In terms of availability of part-time work, this can also vary a lot by practice type and specialty. A hospital is probably not likely to hire someone who wants to work part-time, vs. say a private practice that has had difficulty in getting someone for a while or for whom making availability of a part-time option a priority. You can read about the lifestyle of Pediatric Gastroenterology here: http://www.pedsubs.org/subdes/Gastroenterology.cfm, which reading it seems pretty accurate based on what I’ve seen. Realize that many times in private practice, doctors might work longer just because you’re the one bringing in the money to pay the bills and keep your lights on in the private practice, unlike if you work for a hospital or an academic medical center which already has a huge infrastructure in place, and where you’re usually on salary and have to see x number of patients per year, blah blah which is all stated in your contract, but on the flip side is that the hospital, as your employer, calls the shots on many aspects.

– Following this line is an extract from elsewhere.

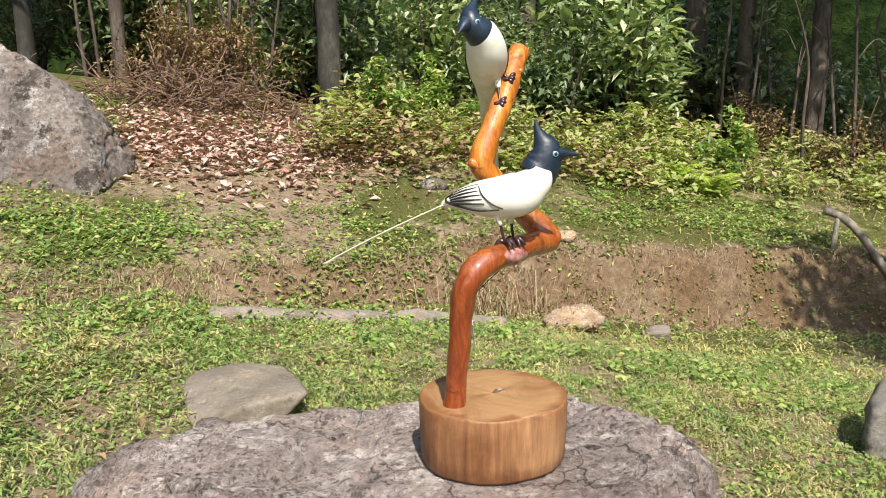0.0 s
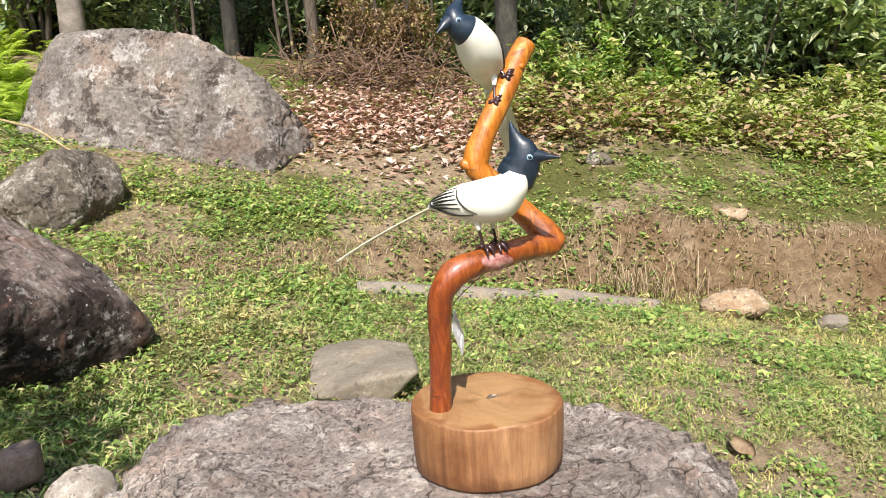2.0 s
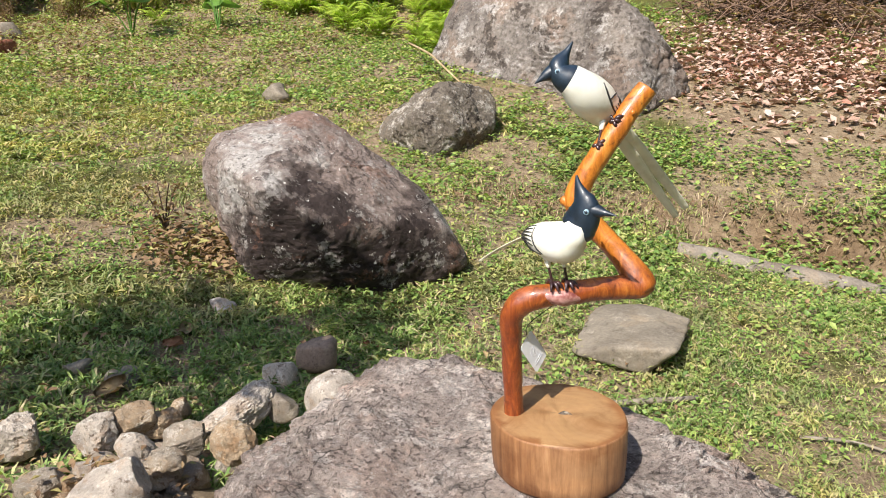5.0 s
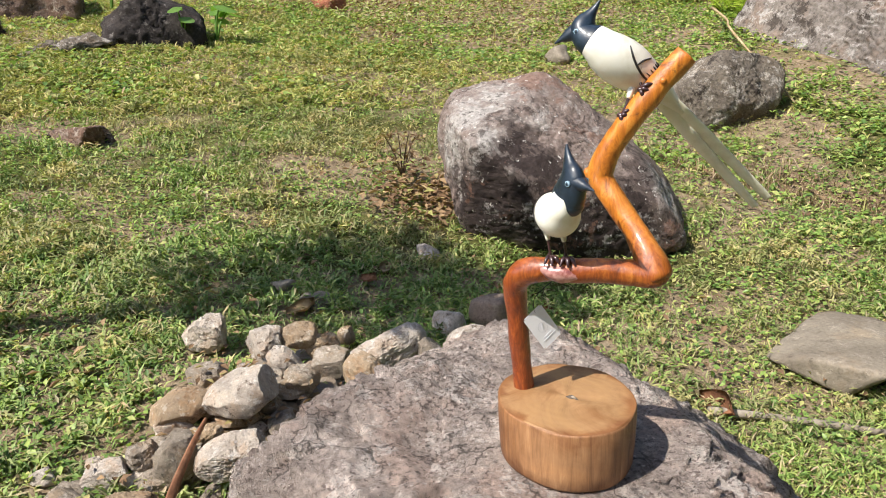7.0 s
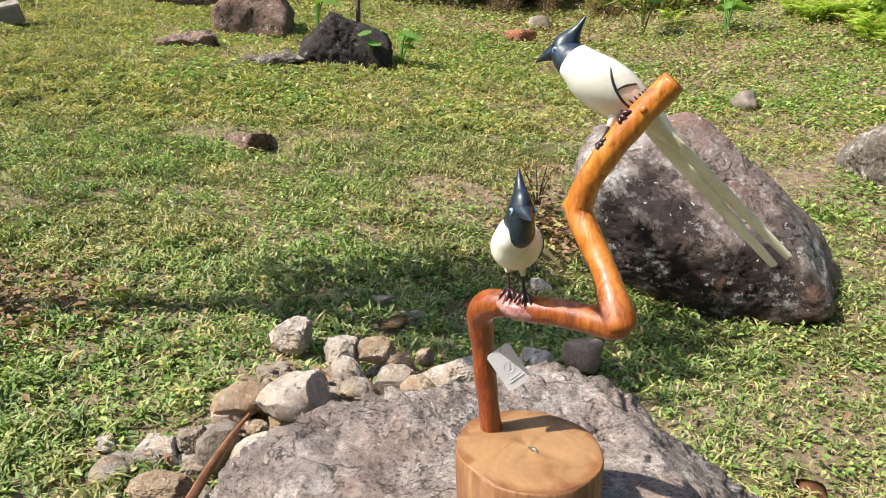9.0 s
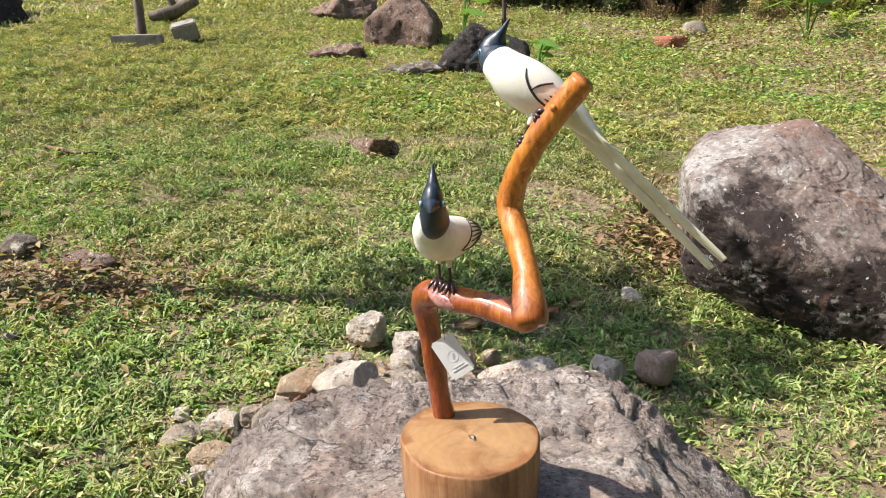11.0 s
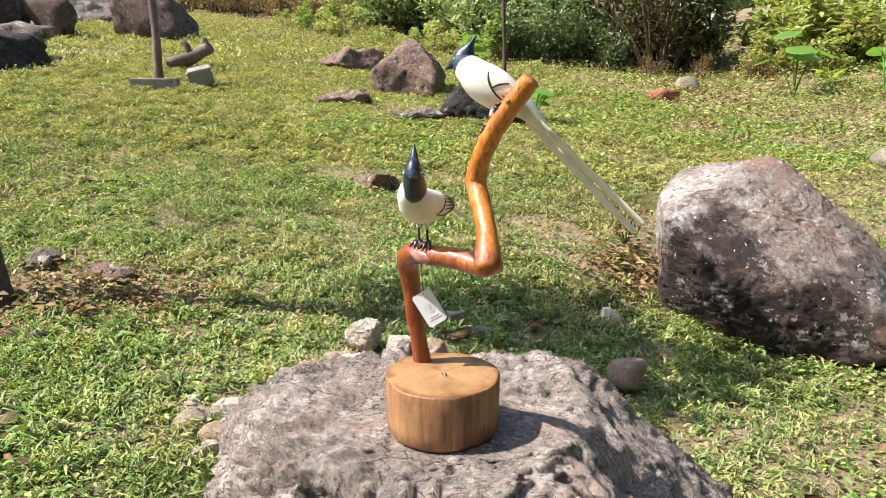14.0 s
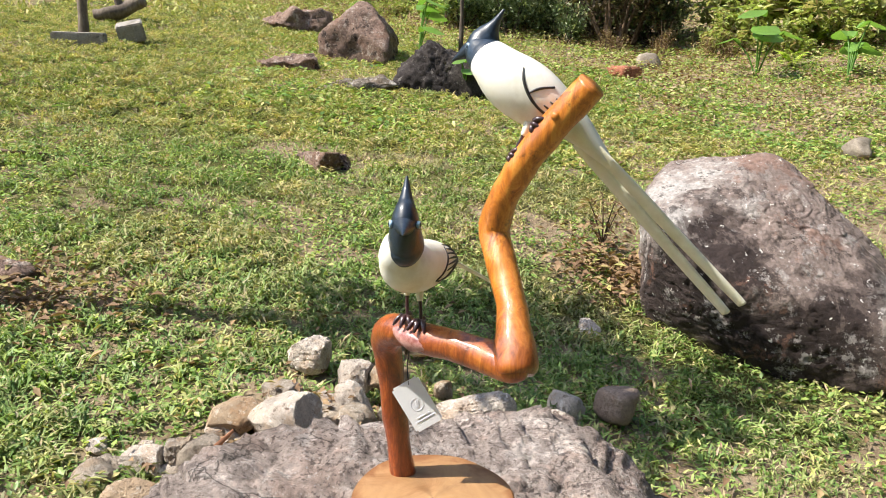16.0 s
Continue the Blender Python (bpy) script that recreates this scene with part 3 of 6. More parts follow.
EDGE = leaf_mat("edge_weed_leaves", [(0.0, (0.216, 0.265, 0.088)), (0.3, (0.378, 0.451, 0.131)), (0.6, (0.432, 0.466, 0.181)), (0.80, (0.497, 0.435, 0.244)), (0.92, (0.475, 0.366, 0.237)), (1.0, (0.346, 0.239, 0.163))], 0.5, 0.35, 0.25)
HAY = leaf_mat("dry_bank_grass", [(0.0, (0.176, 0.116, 0.071)), (0.4, (0.33, 0.237, 0.149)), (0.8, (0.506, 0.396, 0.265)), (1.0, (0.275, 0.275, 0.092))], 0.85, 0.15, 0.1)
LITTER = leaf_mat("fallen_leaves", [(0.0, (0.190, 0.100, 0.069)), (0.3, (0.378, 0.233, 0.171)), (0.6, (0.516, 0.356, 0.283)), (0.85, (0.612, 0.475, 0.417)), (1.0, (0.442, 0.180, 0.121))], 0.75, 0.1, 0.25)
SHRUB = leaf_mat("shrub_leaves", [(0.0, (0.104, 0.162, 0.068)), (0.45, (0.244, 0.324, 0.137)), (0.8, (0.439, 0.504, 0.260)), (1.0, (0.683, 0.660, 0.442))], 0.30, 0.34, 0.5)
WOODS = leaf_mat("wood_leaves", [(0.0, (0.052, 0.088, 0.040)), (0.5, (0.145, 0.205, 0.092)), (0.85, (0.30, 0.36, 0.18)), (1.0, (0.50, 0.50, 0.32))], 0.30, 0.30, 0.5)
FERN = leaf_mat("fern_leaves", [(0.0, (0.30, 0.43, 0.062)), (0.5, (0.46, 0.58, 0.095)), (1.0, (0.63, 0.67, 0.15))], 0.5, 0.5, 0.3)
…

In that Youtube video, I posted above on PA vs. MD, I believe they do discuss about training length, lifestyle, and work-life balance. For example, a PA doesn’t do a residency, but can flip between specialties easier, unlike a physician who can’t do that because you’d have to redo a residency in that field before practicing it. I will say this, and this is only my opinion, but I feel like if you come into medical school initially with the major concern about lifestyle, medicine will be much much harder for you, just because there is a LOT of delayed gratification that you will have to be able to put up with, before you finally get to enjoy that particular lifestyle (not even taking into account that certain residencies and subspecialty fellowships can be very competitive to get due to the inherent lifestyle). Many older attendings are very disconnected when it comes to lifestyle concerns, but they also were born in a different generation, when medicine was much different than it is now in terms of what they value: http://www.amanet.org/training/articles/Leading-the-Four-Generations-at-Work.aspx.
I think it’s one of the major issues that will affect medicine more and more, and affect our profession greatly, when students these days are much more willing to scope out other choices and not just automatically jump on the physician bandwagon, just because they want a career in healthcare (i.e. see the PA and NP professions - in which the delay of gratification to finally practice tends to be smaller & overall responsibilities tend to be less, compared to physicians and thus more lifestyle conducive, not to mention probably less student debt although I haven’t calculated out the numbers exactly, the way the Atlantic article did that I posted above). And then there are professions like Dentistry (with its subspecialties) or Optometry in which a controlled lifestyle is already built into the cake, and thus much more well accepted by those in the profession, because of the particular work that they do. I hope that makes sense and that I answered your questions.